SÃO PAULO, SP (FOLHAPRESS) - Na infância, Márcio Freire chorava quando os pais não podiam levá-lo a Itaparica nos finais de semana.

Foi na ilha localizada em frente a Salvador, do outro lado da Baía de Todos os Santos, que ele estabeleceu com o mar uma relação "sagrada", como gostava de definir.

Começou a ir mal na escola assim que aprendeu a ir à praia sozinho. A paixão pelo surfe já falava mais alto do que qualquer outra coisa para ele.

Foi lá, também, que ele aprendeu as bases do esporte, como o conhecimento de correntes marítimas e das práticas de um competidor, até se tornar um dos brasileiros pioneiros no surfe de ondas gigantes.

Nesta quinta-feira (5), aos 47 anos, Márcio Freire morreu enquanto surfava na cidade de Nazaré, no centro de Portugal, cenário famoso justamente por suas ondas enormes. O acidente foi muito lamentado entre os colegas do esporte.

O reconhecimento no mundo dos surfistas, no entanto, nunca se traduziu em apoio e patrocínios para que pudesse viver do esporte ao longo de sua vida. "Nunca vivi do surfe. Eu vivia para o surfe", ele costumava dizer.

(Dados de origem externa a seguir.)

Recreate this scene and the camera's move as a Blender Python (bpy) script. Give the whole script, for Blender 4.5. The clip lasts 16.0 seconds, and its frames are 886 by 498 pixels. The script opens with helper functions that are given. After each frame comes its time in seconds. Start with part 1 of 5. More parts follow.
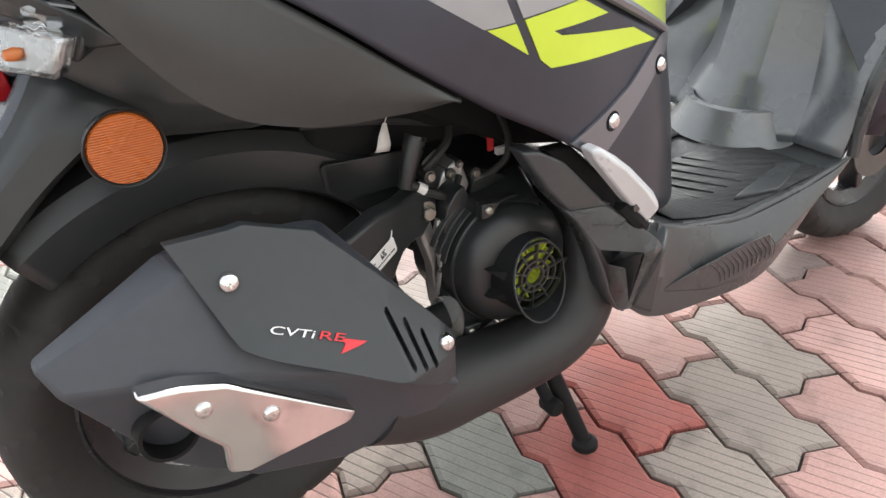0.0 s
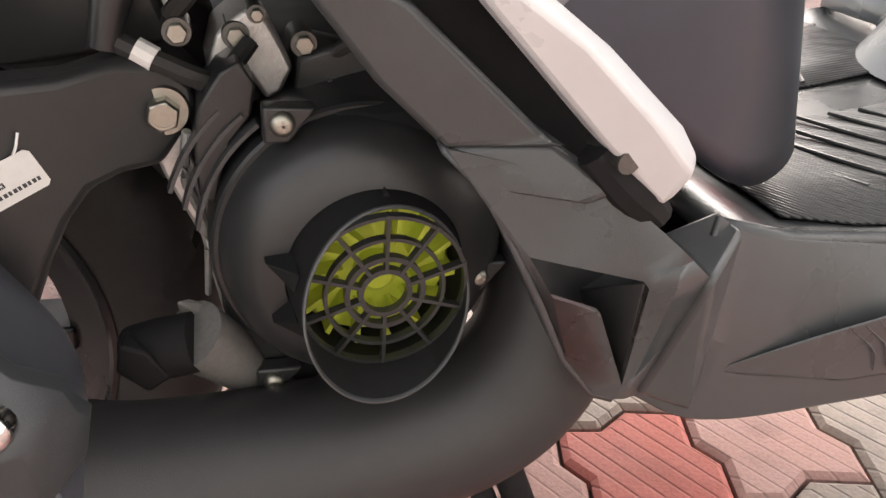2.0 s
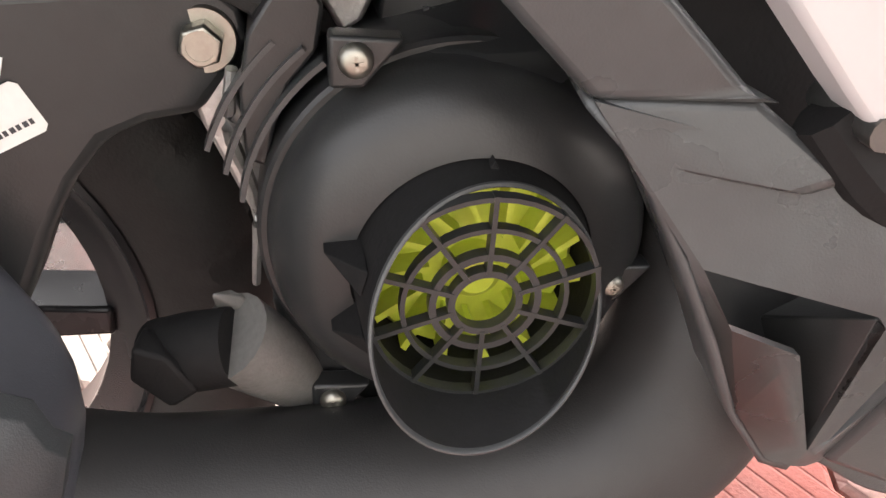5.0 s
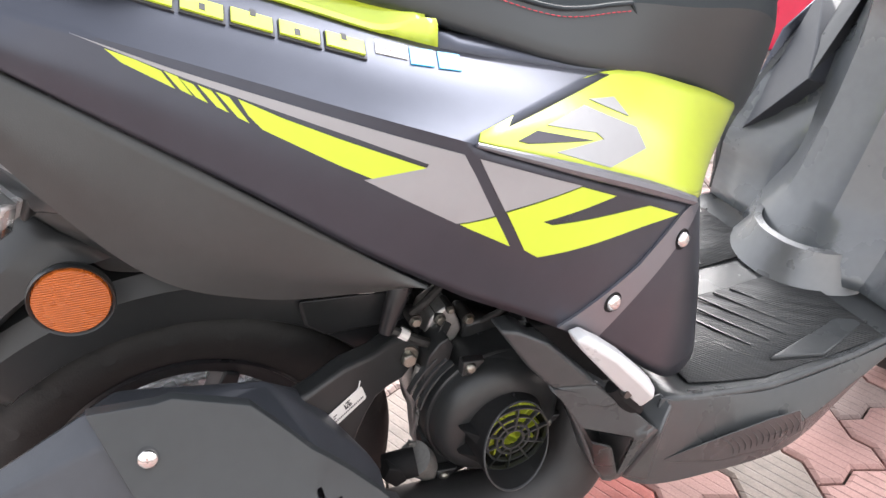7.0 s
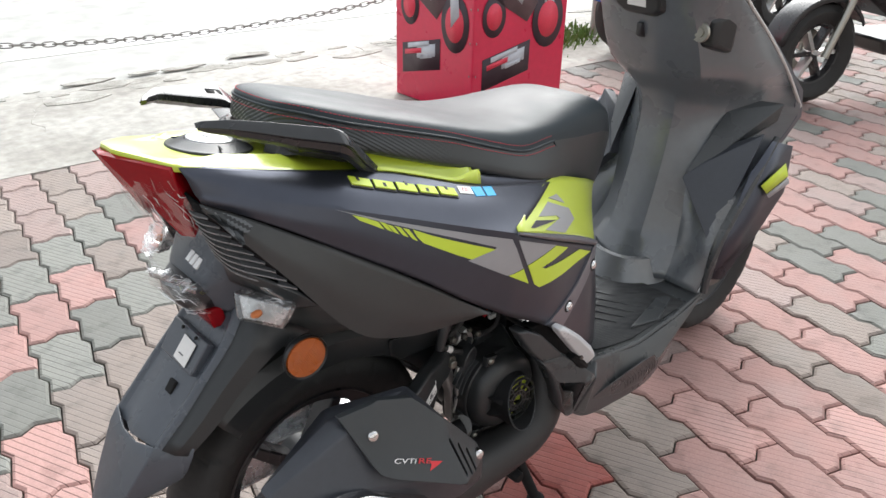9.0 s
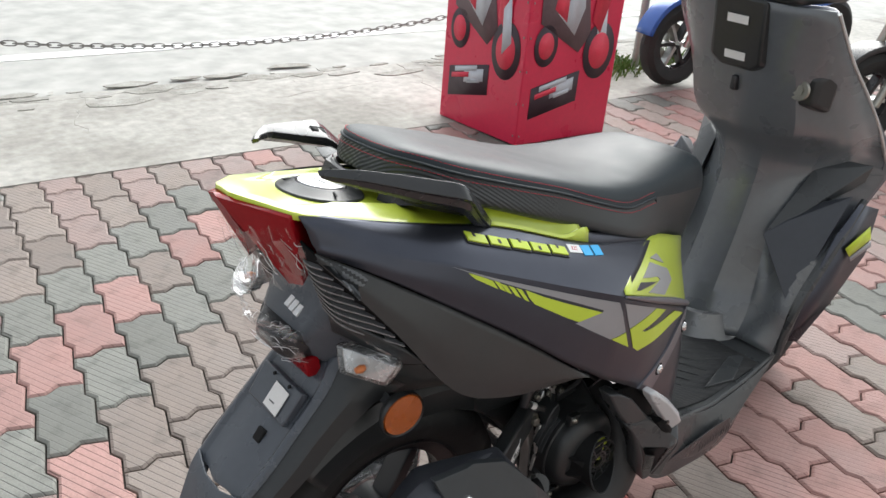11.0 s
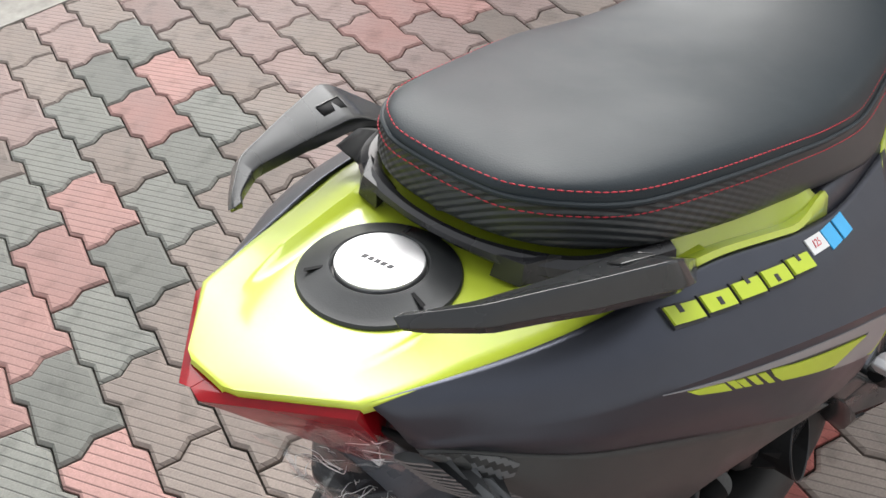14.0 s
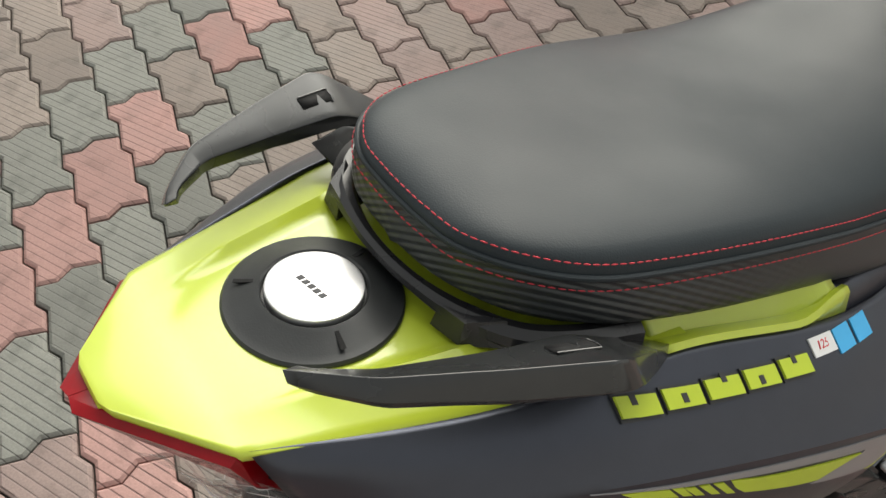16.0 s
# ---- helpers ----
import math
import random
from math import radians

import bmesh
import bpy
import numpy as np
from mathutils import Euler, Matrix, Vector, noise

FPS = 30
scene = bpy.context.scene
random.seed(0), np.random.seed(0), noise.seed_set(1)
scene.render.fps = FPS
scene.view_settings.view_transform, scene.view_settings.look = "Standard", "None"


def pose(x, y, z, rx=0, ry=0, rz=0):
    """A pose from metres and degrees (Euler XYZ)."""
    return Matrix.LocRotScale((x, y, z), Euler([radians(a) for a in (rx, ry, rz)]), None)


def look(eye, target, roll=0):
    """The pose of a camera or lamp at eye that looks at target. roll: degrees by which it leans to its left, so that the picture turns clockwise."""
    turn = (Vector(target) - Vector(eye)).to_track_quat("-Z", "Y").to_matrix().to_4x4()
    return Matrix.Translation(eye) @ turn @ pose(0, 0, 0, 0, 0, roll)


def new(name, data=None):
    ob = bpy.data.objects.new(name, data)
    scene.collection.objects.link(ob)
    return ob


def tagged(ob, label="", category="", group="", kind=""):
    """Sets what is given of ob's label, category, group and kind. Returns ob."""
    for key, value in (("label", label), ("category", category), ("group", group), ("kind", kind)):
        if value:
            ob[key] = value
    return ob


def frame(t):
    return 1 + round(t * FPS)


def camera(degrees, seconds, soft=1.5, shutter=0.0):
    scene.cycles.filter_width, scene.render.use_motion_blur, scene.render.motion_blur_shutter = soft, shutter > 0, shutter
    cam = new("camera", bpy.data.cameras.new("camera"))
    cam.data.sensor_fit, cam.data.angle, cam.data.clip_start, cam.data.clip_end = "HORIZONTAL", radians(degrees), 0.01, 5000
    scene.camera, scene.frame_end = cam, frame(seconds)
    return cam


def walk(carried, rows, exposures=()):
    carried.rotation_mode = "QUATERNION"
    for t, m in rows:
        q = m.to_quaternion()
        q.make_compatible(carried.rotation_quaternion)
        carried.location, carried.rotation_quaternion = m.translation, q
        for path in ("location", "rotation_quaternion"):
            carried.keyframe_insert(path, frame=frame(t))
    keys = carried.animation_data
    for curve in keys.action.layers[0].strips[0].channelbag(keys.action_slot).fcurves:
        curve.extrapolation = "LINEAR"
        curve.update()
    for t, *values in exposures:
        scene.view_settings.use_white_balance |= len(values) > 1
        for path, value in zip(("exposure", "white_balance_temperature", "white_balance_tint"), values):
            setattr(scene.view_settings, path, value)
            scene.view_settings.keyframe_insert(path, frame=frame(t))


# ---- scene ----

Márcio contava nos dedos as vezes que ganhou dinheiro com o esporte. "Sempre saía uma foto minha no jornal, eu recortava e ia atrás de alguma marca, alguma empresa para me patrocinar", ele contou à revista Trip em 2012.

Somente uma vez isso deu certo, ainda quando ele era muito jovem e teve um patrocínio para disputar um campeonato amador.

Com o tempo, a dificuldade o afastou do cenário competitivo, mas nunca das ondas. Em 1998, quando tinha 24 anos, influenciado pelos amigos e também surfistas Danilo Couto e Yuri Soledade, mudou-se para o Havaí, nos Estados Unidos.

"Quando vim para o Havaí, eu me desliguei por completo das competições. Na hora vi que seria free surfer, trabalhar só para pagar as contas, me autopatrocinar e ir atrás das ondas grandes", disse à revista.

Assim ele fez durante toda sua vida. No Havaí, teve diversas profissões. Trabalhou como garçom e jardineiro. Atuou também na construção civil, em feiras livres e fazendo mudanças. Tudo, especialmente, para bancar sua paixão por surfar.

Ao lado de Danilo e Yuri, Márcio ganhou notoriedade no cenário do surfe por se arriscar em ondas gigantes sem coletes salva-vidas ou o auxílio de jet ski, portanto, praticamente sem nenhum tipo de segurança.

A prática rendeu ao trio o apelido de "Mad Dogs", cachorros loucos, em inglês. No Havaí, a gíria costuma ser atribuída a quem encara desafios como eles fizeram.

"Mad Dogs" também virou nome de um documentário do canal Off, lançado em 2015, quando a trajetória de cada um deles foi contada nas telas.

"Não tínhamos segurança nenhuma. Era pura coragem guiada pela vontade de descer uma onda enorme. Os riscos eram muitos sem uma segurança devida. Se acontecesse um acidente, seria o fim da jornada", afirmou Márcio ao comentar sobre o lançamento do filme.

Márcio nunca foi de buscar os holofotes, não gostava muito de aparecer, mas ficou feliz por participar da produção do documentário. Segundo ele, foi a única vez que recebeu uma grana boa por causa do esporte.

Mais recentemente, ele ganhava a vida fazendo vídeos de pessoas surfando, dava aulas de surfe e estava desenvolvendo uma marca própria de camisetas. Nas estampas, contava sobre sua trajetória no esporte e os lugares pelos quais passou.

Além de Salvador e Havaí, o baiano já morou na Indonésia, aonde adorava ir sempre que podia. Ele também passou um mês em Portugal, aonde voltou no final de 2022 para passar o Natal e o Réveillon.

Como seus pais estariam no país, ele ficou empolgado com a oportunidade de se reunir com família. Nas redes sociais, registrou a alegria de estar com os familiares, sobretudo com o pai, que completou 81 anos durante a viagem.

Estava, ainda, empolgado com a chance de pegar novas ondas em Nazaré.

"Estou indo lá de boa, não estou indo para pegar a maior onda. Só quero sentir aquela vibração de novo do big surfe e tentar pegar umas ondas grandes", disse ele semanas antes da viagem ao canal "Let's Surf".

Nesta quinta-feira (5), porém, ele acabou sofrendo um acidente enquanto surfava no chamado "Canhão da Nazaré".

Márcio Freire foi a primeira vítima de um acidente fatal registrada no local.